Thanks for reading and in anticipation of a reply.
Ian
In Pseudocode
a= random number with 0<=a<=1
b= random number with 0<=b<=1
x= Start_X + a*(Width_X-Start_X) + b*(Height_X-Start_X)
y= Start_Y + a*(Width_Y-Start_Y) + b*(Height_Y-Start_Y)
this should make a random point at coordinates x,y within the parallelogram
The idea is that each point inside the parallelogram can be specified by saying how far you go from Start in the direction of the first edge (a) and how far you go in the direction of the second edge (b).
For example, if you have a=0, and b=0, then you do not move at all and are still at Start.
If you have a=1, and b=0, then you move to Width.
If you have a=1, and b=1, then you move to the opposite corner.
You can use something like "texture coordinates", which are in the range [0,1], to generate X,Y for a point inside your parallelogram. Then, you could generate random numbers (u,v) from range [0,1] and get a random point you want.
To explain this better, here is a picture:
The base is formed by vectors v1 and v2. The four points A,B,C,D represent the corners of the parallelogram. You can see the "texture coordinates" (which I will call u,v) of the points in parentheses, for example A is (0,0), D is (1,1). Every point inside the parallelogram will have coordinates within (0,0) and (1,1), for example the center of the parallelogram has coordinates (0.5,0.5).

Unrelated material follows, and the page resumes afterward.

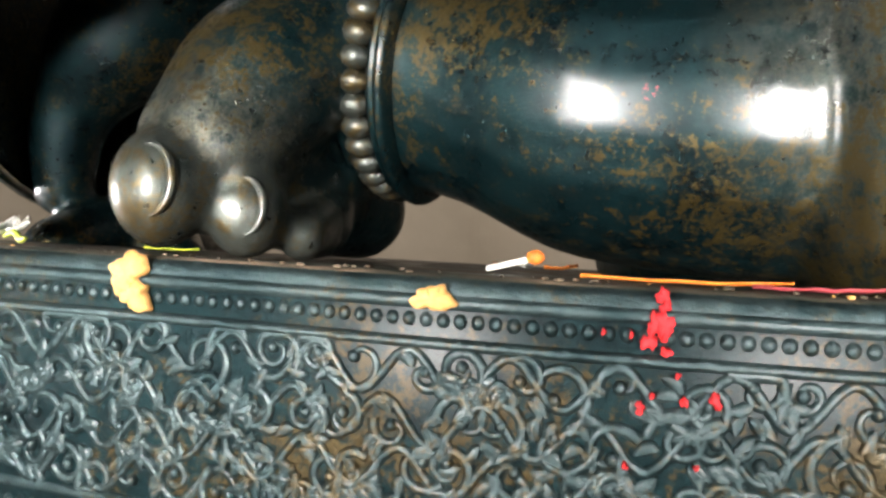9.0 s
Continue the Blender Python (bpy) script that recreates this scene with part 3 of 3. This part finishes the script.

To get the vectors v1,v2, you need to do vector subtraction: v1 = B - A, v2 = C - A. When you generate random coordinates u,v for a random point r, you can get back the X,Y using this vector formula: r = A + u*v1 + v*v2.
In Lua, you can do this as follows:
-- let's say that you have A,B,C,D defined as the four corners as {x=...,y=...}
-- (actually, you do not need D, as it is D=v1+v2)
-- returns the vector a+b
function add(a,b)
return {x = a.x + b.x, y = a.y + b.y} end
end
-- returns the vector a-b
function sub(a,b)
return {x = a.x - b.x, y = a.y - b.y} end
end
-- returns the vector v1*u + v2*v
function combine(v1,u,v2,v)
return {x = v1.x*u + v2.x*v, y = v1.y*u + v2.y*v}
end
-- returns a random point in parallelogram defined by 2 vectors and start
function randomPoint(s,v1,v2)
local u,v = math.random(), math.random() -- these are in range [0,1]
return add(s, combine(v1,u,v2,v))
end
v1 = sub(B,A) -- your basis vectors v1, v2
v2 = sub(C,A)
r = randomPoint(A,v1,v2) -- this will be in your parallelogram defined by A,B,C
Note that this will not work with your current layout - start, width, height. How do you want to handle rotation with these parameters?